Chris Becker, Alabama Extension’s Limestone County coordinator, said the idea for the field trip came from past student interactions.

“We have had conversations with students in the past about where their clothing comes from,” Becker said. “It never fails that one of their first responses is their clothing comes from a store. While this is indeed the case, it was apparent that the average student in our community did not know what materials their clothing is made from and how this material is created.”

Fun and Education

Becker said it is important that students learn early on what it takes to transform simple, raw materials into the many products that people use on a daily basis.

“Our goal was to educate students about how cotton is produced utilizing the latest technology, hard work and a little help from Mother Nature,” Becker said. “Thanks to everyone involved, the students were truly able to learn about the cotton industry, all the way from seed to shirt.”

cotton gin field trip

Through several activities, students from Athens City and Limestone County schools were able to see the ginning process in action. Some of the activities the students were able to participate in included

  • an opportunity to hand pick cotton
  • guessing the weight of a bale of cotton
  • a contest to see how many seeds they could remove from a pile of cotton

“Something that I enjoyed about the cotton gin field trip was the activities that we got to do,” said A.J., a student at Creekside Elementary School. “One of my favorites was the seed station and seeing all of the seeds in the big warehouse. Something else I liked was all the loud machinery. It was pretty cool to see how it all worked.”

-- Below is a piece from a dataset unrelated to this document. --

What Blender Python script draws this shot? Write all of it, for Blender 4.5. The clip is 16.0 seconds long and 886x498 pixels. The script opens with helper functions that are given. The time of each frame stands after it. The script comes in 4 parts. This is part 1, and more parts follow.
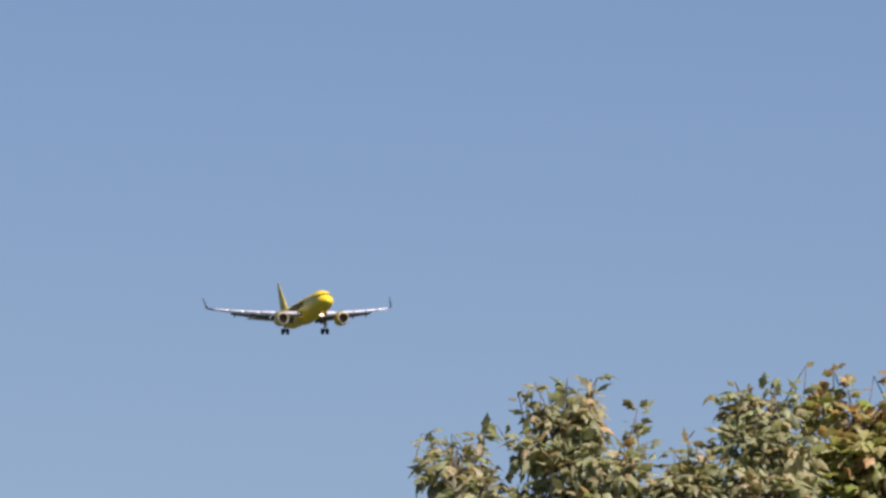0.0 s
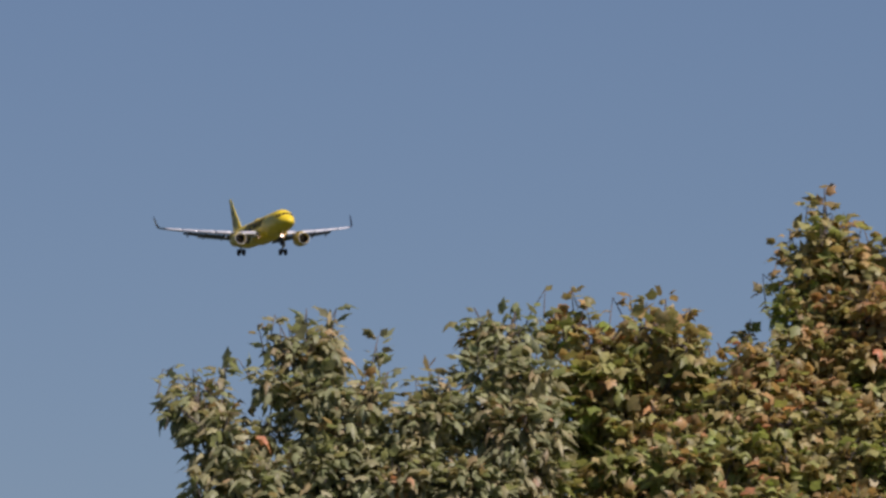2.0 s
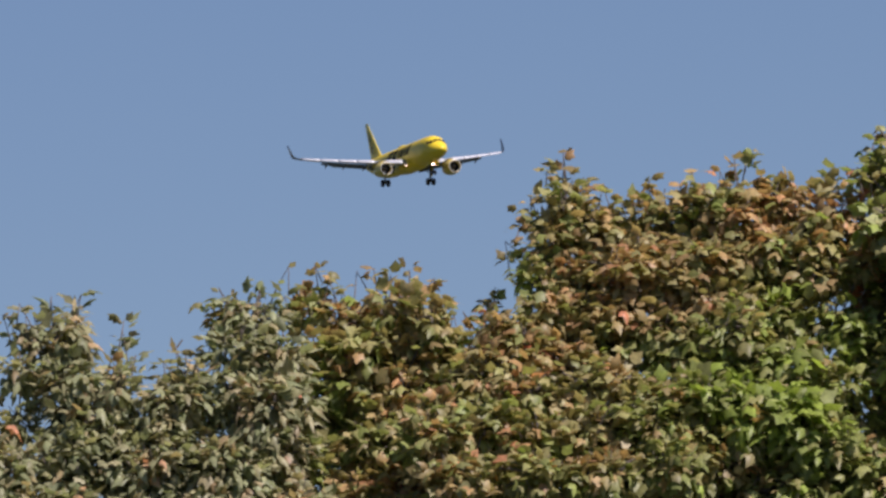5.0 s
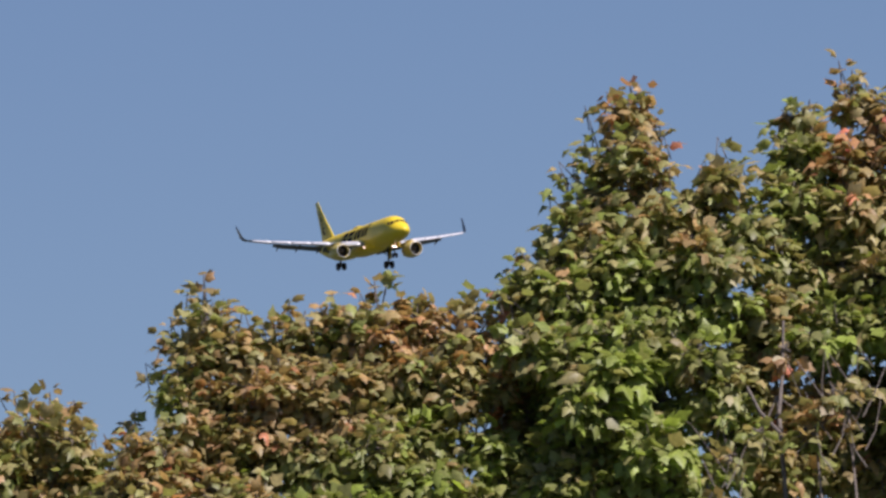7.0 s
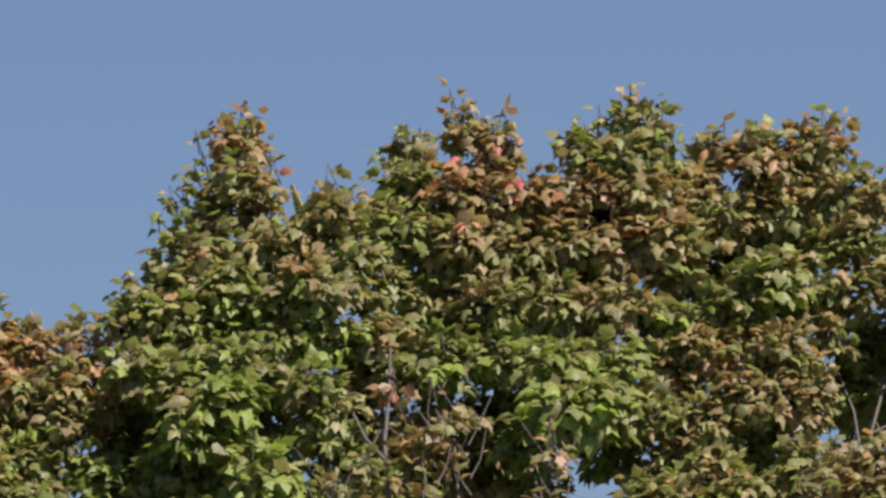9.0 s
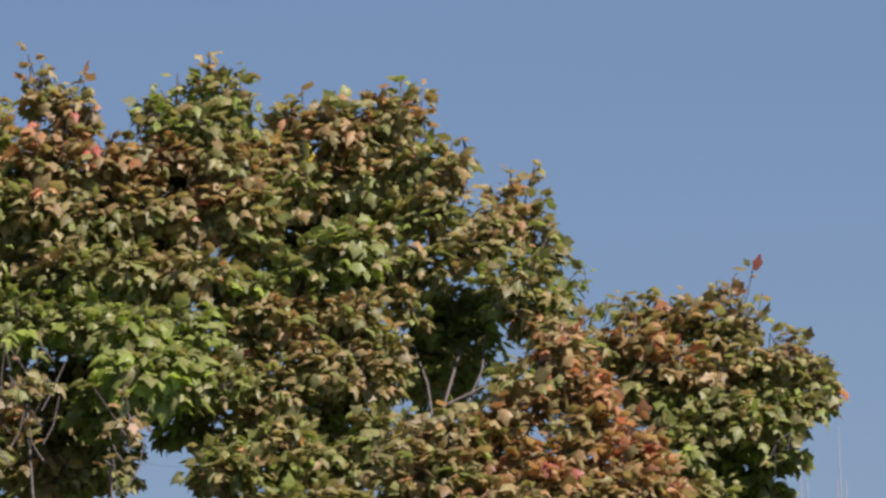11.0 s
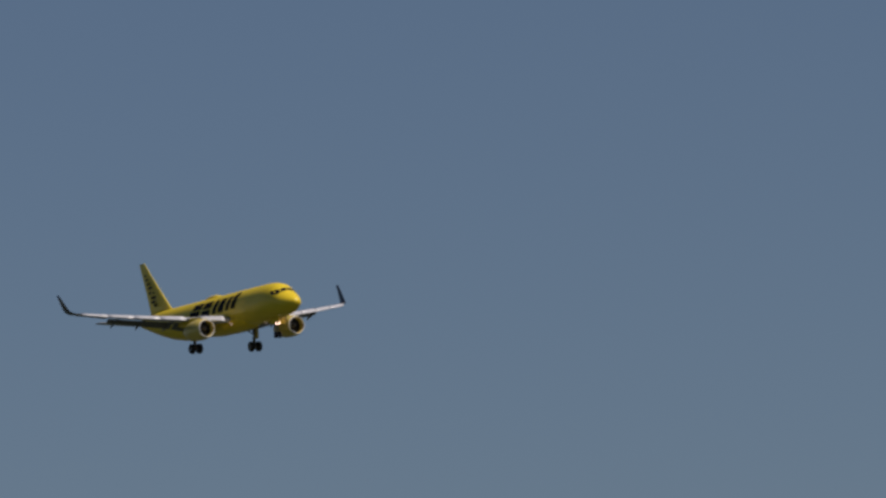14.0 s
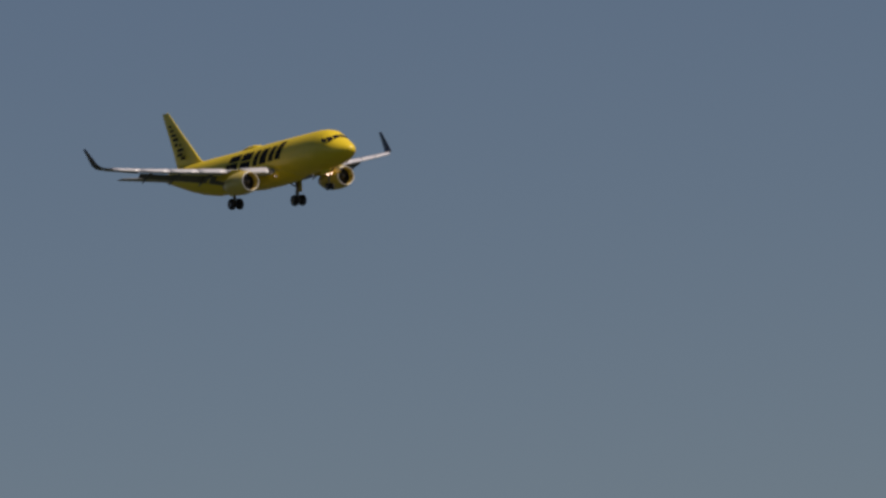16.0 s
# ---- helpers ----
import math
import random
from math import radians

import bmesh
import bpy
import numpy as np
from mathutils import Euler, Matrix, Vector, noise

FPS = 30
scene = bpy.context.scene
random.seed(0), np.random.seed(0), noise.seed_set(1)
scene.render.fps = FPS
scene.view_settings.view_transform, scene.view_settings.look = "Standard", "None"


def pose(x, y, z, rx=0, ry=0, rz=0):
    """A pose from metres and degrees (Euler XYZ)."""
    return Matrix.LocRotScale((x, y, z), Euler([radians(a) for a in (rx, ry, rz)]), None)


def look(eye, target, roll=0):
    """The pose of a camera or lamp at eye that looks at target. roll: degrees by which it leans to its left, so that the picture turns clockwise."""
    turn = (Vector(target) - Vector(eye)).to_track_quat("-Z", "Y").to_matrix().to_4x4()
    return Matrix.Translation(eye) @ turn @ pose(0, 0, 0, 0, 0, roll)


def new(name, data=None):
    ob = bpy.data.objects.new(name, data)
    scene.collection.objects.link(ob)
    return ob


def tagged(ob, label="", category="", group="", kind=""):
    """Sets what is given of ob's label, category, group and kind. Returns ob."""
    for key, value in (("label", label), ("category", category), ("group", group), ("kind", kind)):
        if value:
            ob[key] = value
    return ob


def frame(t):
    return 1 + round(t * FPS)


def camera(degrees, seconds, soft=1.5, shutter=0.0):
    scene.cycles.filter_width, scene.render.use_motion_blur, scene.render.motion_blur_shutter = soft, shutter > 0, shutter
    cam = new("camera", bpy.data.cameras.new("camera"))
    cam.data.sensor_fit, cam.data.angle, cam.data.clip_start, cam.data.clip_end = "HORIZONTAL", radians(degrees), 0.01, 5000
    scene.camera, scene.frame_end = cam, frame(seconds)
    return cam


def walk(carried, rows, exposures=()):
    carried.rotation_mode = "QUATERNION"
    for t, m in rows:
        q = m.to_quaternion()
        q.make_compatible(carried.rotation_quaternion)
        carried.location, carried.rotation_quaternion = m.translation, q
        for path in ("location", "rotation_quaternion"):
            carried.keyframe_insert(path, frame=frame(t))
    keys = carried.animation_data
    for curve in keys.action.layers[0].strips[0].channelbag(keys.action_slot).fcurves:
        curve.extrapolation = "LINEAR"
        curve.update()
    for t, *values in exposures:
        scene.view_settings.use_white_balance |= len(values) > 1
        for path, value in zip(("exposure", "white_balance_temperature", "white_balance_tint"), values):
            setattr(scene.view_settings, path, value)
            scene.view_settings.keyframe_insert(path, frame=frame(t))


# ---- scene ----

While fun, these activities also served a larger purpose. Some examples of this were the seed-removal contest and the cotton-picking station. They helped show how technology has changed over the years, making the process much faster.

“It was a great experience to partner with the Associated Growers Cooperative, the Alabama Farmers Federation, students from the Limestone County Career Tech Center Advanced Agriculture Program and local farmers to help provide students with an opportunity to learn about the fiber that is used in so many products,” Becker said.